China’s ‘Greater Bay Area’ plan will not compromise Hong Kong’s judicial independence, city leader Carrie Lam says
At meeting of leaders from pan-Pearl River Delta, chief executive also extols virtues of soon-to-open high-speed rail line to mainland
Hong Kong’s leader said on Wednesday the city’s judicial independence and other strengths would not be compromised under Beijing’s plan to integrate it and its neighbours into a dynamic economic hub.
Chief Executive Carrie Lam Cheng Yuet-ngor also said she expected new cross-border transport projects, such as a high-speed rail line to open later this month, to reinforce Hong Kong’s role as an international logistics hub.
Lam made the remarks as she visited Guangzhou to attend a series of meetings. She was at the opening of a high-ranking regional forum alongside top officials from the pan-Pearl River Delta – an area encompassing Hong Kong, Macau, Guangdong province and eight other mainland provinces or regions in southern and southwestern China.
The regional forum has been organised every year, or every other year, since 2004. Mainland officials who attended the opening ceremony this year included Guangdong party chief Li Xi and governor Ma Xingrui.

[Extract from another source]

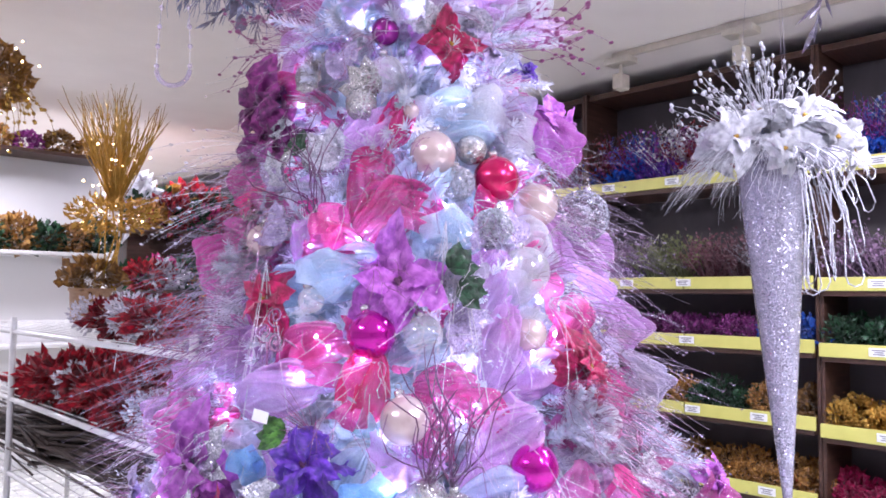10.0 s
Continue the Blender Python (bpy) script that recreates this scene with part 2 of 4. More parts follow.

Speaking at a legal services forum organised by Hong Kong’s justice department, and Trade Development Council, Lam dismissed critics’ worries over Beijing’s “Greater Bay Area” plan, which aims at integrating Hong Kong, Macau and nine Guangdong cities into an innovation hub rivalling Silicon Valley.
“Some people are worried that the plan will affect the implementation of ‘one country, two systems’ ... But Hong Kong’s integration would surely not make one country, two systems a blurry [principle],” she said.

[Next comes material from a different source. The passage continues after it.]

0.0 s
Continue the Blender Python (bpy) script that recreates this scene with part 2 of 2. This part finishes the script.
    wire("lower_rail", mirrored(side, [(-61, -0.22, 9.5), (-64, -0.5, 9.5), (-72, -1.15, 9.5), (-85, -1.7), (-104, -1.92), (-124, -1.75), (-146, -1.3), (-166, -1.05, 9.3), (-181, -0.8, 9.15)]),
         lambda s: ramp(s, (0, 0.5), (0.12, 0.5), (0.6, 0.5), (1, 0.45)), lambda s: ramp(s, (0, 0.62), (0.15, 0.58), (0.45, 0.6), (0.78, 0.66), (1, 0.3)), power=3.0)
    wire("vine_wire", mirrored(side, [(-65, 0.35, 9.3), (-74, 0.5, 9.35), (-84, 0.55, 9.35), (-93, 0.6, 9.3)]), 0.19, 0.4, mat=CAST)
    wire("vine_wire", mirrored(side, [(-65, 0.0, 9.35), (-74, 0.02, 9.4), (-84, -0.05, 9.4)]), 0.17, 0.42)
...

Lam’s remarks came weeks after two former senior Hong Kong officials urged authorities to highlight the city’s judicial independence under the principle, under which it has been governed since it was handed from British to Chinese rule in 1997.
Ex-justice chief Rimsky Yuen Kwok-keung and ex-finance minister Antony Leung Kam-chung said there were “misconceptions” internationally regarding the city’s legal system.

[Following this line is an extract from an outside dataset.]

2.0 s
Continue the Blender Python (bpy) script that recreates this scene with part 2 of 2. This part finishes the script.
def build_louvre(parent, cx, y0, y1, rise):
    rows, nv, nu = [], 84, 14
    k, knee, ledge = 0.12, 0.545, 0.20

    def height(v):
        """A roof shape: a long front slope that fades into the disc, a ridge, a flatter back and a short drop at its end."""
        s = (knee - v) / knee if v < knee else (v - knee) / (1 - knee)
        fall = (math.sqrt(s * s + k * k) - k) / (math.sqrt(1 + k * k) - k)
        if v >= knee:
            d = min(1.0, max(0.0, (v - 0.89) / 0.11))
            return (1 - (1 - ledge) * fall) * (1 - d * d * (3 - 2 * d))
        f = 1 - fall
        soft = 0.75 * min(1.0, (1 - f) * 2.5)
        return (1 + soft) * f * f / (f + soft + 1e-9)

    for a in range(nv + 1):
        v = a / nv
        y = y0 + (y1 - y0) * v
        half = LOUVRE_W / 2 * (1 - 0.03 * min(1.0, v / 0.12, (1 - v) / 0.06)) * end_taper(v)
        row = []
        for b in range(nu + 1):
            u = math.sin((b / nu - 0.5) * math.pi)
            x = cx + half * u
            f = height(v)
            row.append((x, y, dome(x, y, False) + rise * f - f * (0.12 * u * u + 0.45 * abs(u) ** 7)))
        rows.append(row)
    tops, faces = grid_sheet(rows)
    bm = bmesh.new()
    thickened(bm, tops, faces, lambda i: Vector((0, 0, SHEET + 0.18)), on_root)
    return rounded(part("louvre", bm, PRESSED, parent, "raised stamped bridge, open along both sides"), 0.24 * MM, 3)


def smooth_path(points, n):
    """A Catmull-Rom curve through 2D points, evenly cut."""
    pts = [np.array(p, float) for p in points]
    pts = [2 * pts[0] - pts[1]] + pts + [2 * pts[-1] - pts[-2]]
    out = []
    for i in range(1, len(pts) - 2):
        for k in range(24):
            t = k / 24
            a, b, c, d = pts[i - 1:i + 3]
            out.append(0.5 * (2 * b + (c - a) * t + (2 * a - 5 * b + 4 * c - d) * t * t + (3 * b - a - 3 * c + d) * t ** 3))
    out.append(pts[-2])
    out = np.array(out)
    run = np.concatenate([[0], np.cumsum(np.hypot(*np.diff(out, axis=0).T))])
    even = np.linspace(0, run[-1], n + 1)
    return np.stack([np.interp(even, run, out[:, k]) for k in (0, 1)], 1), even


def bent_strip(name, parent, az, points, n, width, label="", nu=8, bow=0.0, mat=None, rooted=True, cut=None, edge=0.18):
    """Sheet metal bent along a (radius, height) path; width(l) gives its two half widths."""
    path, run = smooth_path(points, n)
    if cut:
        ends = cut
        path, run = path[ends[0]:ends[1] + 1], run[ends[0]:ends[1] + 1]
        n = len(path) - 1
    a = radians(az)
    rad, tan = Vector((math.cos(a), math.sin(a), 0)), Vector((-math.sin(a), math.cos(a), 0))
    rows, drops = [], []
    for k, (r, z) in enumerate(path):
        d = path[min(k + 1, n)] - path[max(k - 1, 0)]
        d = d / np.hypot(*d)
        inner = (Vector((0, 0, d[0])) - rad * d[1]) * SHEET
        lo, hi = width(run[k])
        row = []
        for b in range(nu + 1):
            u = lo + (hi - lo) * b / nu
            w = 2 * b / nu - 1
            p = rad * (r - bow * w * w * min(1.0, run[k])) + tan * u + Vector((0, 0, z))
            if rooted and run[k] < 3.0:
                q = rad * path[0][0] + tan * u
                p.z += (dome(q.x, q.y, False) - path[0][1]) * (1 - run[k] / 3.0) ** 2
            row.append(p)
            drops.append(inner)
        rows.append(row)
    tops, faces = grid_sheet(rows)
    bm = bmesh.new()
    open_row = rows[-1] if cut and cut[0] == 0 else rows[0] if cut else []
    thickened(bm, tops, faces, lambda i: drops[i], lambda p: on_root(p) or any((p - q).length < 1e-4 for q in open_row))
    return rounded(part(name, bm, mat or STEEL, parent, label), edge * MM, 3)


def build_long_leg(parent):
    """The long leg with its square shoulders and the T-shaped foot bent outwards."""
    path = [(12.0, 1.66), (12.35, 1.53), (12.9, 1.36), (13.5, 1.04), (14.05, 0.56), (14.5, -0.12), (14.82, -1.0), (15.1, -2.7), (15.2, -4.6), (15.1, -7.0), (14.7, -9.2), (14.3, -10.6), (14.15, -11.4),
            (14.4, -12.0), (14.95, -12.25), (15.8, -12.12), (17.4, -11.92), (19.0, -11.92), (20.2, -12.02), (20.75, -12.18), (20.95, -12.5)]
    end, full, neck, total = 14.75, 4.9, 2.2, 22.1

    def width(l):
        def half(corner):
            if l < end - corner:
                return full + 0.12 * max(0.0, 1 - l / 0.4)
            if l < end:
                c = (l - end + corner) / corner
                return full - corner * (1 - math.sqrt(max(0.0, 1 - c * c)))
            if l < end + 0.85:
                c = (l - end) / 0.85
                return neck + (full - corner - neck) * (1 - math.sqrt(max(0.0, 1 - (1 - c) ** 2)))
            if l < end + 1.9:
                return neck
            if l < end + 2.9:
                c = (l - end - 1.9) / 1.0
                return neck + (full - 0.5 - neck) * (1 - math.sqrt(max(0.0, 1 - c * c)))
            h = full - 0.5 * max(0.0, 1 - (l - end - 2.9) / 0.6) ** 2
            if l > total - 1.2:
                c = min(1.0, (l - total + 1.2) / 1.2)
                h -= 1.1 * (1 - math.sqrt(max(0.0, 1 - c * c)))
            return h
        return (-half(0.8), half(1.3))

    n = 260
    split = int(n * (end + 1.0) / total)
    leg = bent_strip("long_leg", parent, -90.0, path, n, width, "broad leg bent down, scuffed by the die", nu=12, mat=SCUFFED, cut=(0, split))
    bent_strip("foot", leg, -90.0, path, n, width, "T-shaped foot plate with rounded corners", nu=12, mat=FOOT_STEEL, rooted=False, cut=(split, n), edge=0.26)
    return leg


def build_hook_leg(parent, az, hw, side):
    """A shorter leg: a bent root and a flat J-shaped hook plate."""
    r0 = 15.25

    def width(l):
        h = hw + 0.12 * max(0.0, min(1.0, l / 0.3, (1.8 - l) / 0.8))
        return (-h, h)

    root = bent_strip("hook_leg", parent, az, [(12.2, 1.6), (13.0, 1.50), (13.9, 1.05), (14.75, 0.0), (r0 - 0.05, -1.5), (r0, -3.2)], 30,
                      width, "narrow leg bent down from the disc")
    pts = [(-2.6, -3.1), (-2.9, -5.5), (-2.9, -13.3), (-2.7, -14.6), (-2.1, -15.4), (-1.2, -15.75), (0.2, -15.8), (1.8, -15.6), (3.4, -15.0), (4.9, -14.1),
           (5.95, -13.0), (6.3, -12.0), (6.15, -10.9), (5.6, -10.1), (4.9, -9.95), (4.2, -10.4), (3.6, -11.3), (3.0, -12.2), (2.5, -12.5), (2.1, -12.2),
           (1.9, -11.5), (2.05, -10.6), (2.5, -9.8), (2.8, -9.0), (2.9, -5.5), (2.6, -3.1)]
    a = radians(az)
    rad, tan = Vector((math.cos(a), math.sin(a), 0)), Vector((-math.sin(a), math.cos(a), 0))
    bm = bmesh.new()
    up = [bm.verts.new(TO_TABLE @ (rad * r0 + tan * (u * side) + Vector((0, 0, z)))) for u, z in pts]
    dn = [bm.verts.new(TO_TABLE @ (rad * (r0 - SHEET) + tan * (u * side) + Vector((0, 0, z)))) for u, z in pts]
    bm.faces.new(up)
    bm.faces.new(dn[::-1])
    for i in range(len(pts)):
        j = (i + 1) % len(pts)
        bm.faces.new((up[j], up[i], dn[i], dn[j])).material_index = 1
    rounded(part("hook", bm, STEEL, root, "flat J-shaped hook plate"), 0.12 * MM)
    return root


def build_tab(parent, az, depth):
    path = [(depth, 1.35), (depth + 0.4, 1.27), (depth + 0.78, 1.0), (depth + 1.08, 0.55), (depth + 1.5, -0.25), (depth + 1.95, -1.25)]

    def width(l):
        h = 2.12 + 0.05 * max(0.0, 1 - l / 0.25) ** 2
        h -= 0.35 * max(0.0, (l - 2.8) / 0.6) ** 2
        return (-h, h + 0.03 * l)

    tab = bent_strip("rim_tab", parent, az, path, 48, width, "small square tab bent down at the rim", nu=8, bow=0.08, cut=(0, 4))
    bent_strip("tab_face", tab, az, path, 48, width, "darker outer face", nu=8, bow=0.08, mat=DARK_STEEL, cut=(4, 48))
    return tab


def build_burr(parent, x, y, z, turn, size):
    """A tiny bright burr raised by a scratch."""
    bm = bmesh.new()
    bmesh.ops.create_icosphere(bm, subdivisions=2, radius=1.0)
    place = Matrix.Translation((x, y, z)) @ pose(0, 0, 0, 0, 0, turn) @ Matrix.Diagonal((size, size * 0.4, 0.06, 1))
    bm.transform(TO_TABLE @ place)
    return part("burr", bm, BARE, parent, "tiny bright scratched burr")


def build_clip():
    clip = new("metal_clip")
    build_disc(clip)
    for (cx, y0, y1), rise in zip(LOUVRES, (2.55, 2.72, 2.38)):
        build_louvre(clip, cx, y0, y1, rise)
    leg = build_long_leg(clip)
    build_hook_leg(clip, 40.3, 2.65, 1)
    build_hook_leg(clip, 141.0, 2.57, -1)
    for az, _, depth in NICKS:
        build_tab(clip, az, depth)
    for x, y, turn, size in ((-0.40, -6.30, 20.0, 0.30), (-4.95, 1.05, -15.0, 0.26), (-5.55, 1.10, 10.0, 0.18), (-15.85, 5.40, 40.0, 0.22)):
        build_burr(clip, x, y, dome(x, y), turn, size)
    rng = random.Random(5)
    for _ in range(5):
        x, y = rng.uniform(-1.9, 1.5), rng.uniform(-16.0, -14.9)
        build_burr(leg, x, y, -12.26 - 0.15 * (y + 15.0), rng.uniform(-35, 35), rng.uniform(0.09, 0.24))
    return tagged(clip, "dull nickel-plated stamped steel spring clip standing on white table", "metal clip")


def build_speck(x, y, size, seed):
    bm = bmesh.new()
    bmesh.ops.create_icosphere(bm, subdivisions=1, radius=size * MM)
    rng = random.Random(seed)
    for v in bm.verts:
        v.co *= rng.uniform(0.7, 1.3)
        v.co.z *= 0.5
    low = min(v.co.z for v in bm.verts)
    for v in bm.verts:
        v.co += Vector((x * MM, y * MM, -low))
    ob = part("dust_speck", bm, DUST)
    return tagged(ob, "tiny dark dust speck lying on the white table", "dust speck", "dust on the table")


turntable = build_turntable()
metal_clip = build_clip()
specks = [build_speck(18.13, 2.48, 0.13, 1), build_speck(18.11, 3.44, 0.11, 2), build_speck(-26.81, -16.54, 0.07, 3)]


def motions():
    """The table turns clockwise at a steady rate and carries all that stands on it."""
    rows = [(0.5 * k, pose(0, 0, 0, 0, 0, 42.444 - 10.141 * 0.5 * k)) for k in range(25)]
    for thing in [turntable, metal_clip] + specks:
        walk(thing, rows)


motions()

Quoting President Xi Jinping, Lam said one country, two systems was an important foundation for the Greater Bay Area to be influential internationally.
“Judicial independence is crucial in maintaining our rule of law ... We will give full play to our strengths in supporting and pushing forward the development of the bay area,” she said.
Earlier on Wednesday, Lam said at the forum’s opening ceremony that the integration project would work well with the “Belt and Road Initiative”, a transcontinental trade and infrastructure investment initiative proposed by Xi.
“The bay area’s development will offer strong support for belt and road, as it will make the region’s market more open,” she said.
“Hong Kong is also an important transport and logistics hub under the Belt and Road Initiative.”
She said that while it had taken her two hours to travel from Hong Kong to Guangzhou on Monday, the travel time between the cities would be cut to less than 50 minutes when the Hong Kong section of the Guangzhou-Shenzhen-Hong Kong Express Rail Link opens on September 23.
“Among the 44 [mainland] stations with direct trains from the West Kowloon station, 37 are in the pan-Pearl River Delta region ... I would like to invite our good friends from the region to come to Hong Kong to take a look soon.”
At the opening ceremony, Guangdong party chief Li and Hu Zucai, deputy director of the National Development and Reform Commission, both touched on the importance of the region taking opportunities under the Belt and Road Initiative and the bay area project to promote economic growth.
Li said that since 2012 cooperation had strengthened among the provinces and regions represented, and it had helped the region’s economy grow stronger and more competitive. He said as of last year, the total GDP of the pan-Pearl River Delta region was nearly 30 trillion yuan (US$4.4 trillion), or about a third of China’s total gross domestic product.
Lam joined other meetings on Wednesday, exchanging views with business and political leaders from Macau and the mainland provinces. That included a meeting with Fujian provincial governor Tang Dengjie.